The fundamental flaw in most supply chain transformation services is the assumption that better information automatically leads to better decisions. Organizations end up with excellent visibility into what needs to happen but maintain the same approval chains, committee structures, and functional silos that created decision latency in the first place.

Supply chain risk consulting typically focuses on identifying potential disruptions and building contingency plans. This approach misses the real risk: the organization's inability to execute contingency plans quickly when disruptions occur. Having a backup supplier identified provides no value if it takes six weeks to get approval to switch sourcing.

Digital transformation in supply chain management often creates new forms of operational theater. Organizations implement sophisticated planning systems that generate optimal recommendations, then route those recommendations through the same manual approval processes that existed before the transformation. The result is more data supporting decisions that take just as long to make.

The Coordination Gap in Supply Chain Transformation Services

The missing piece in most supply chain transformation consulting is the recognition that supply chain performance is fundamentally about coordination between functions, not optimization within functions. Procurement can execute perfect sourcing strategies, manufacturing can achieve excellent operational efficiency, and logistics can minimize transportation costs — but if these functions cannot coordinate rapidly when conditions change, the supply chain will fail to adapt to market disruptions.

This coordination gap explains why many digital transformation supply chain initiatives produce disappointing results. Organizations invest heavily in planning systems that can model complex scenarios and generate optimized plans, but the planning cycle remains monthly or quarterly because cross-functional coordination still requires extensive manual effort.

Retail supply chain digital transformation faces particular challenges in this area.

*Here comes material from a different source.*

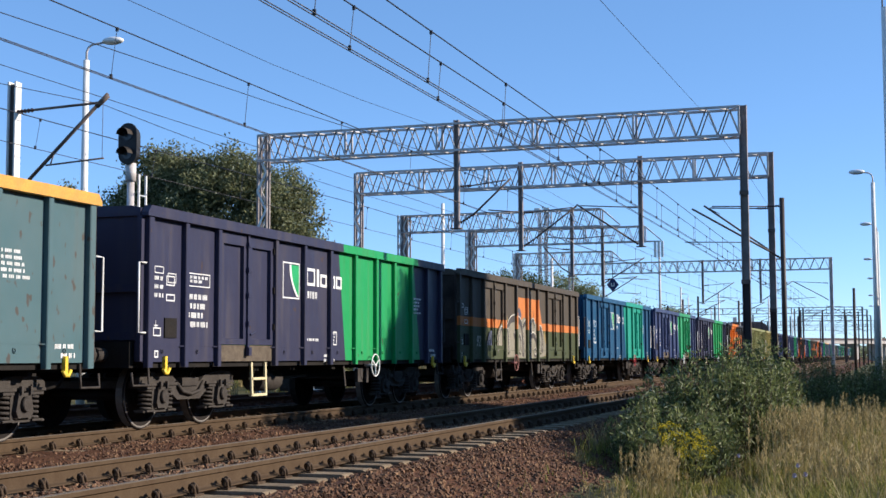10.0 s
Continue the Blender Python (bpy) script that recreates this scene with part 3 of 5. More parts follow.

Retail operations must coordinate promotional planning, inventory positioning, and replenishment across thousands of SKUs and hundreds of locations. The coordination complexity grows exponentially with scale, making manual coordination approaches completely inadequate for large retail operations.

What Effective Supply Chain Transformation Looks Like

Effective supply chain transformation services focus on decision authority and coordination mechanisms rather than process efficiency. The question is not whether the organization can identify the optimal response to changing conditions, but whether it can execute that response without extensive cross-functional coordination delays.

This requires redesigning decision-making authority alongside operational processes. Functions need clear rules about when they can act independently and when cross-functional coordination is required. More importantly, organizations need mechanisms that can coordinate complex decisions rapidly without manual committee processes.

Supply chain management digital transformation succeeds when it addresses both information flow and decision flow. The technology integration must include automated coordination mechanisms that can execute cross-functional decisions based on predefined business rules. This moves coordination from a manual process to a systematic capability.

The most successful transformations also recognize that supply chain performance cannot be optimized in isolation from broader organizational capabilities. Marketing promotions, new product launches, and customer service policies all create supply chain complexity that must be coordinated across functions. Effective transformation services address these interdependencies rather than treating supply chain as a standalone operational domain.

Frequently Asked Questions

What is the typical duration for supply chain transformation services engagements?

Most enterprise supply chain transformation projects run 18 to 36 months from assessment to full implementation. The assessment phase typically takes 3-6 months, followed by design and implementation phases that can extend over two years depending on organizational complexity and scope.

How do supply chain transformation services differ from traditional operations consulting?

Traditional operations consulting focuses on process optimization within existing structures. Supply chain transformation services redesign the entire operating model, including technology integration, organizational structure, and decision-making frameworks across multiple functions.

What are the most common failure modes in supply chain transformation projects?

The primary failure mode is implementing new processes and systems without addressing coordination gaps between functions. Organizations end up with better individual processes but the same decision latency because handoffs and approval chains remain unchanged.

Should retail companies approach supply chain transformation differently than manufacturing?

Retail supply chain transformation must account for seasonal volatility, promotional complexity, and faster product lifecycle turnover. Manufacturing transformations focus more on production planning integration and supplier coordination, while retail emphasizes demand sensing and inventory positioning.

How do organizations measure the success of supply chain transformation initiatives?

Success metrics should focus on decision speed and coordination effectiveness rather than traditional efficiency measures. Key indicators include time from demand signal to supply response, cross-functional alignment on priorities, and the organization's ability to adapt to market disruptions without manual intervention.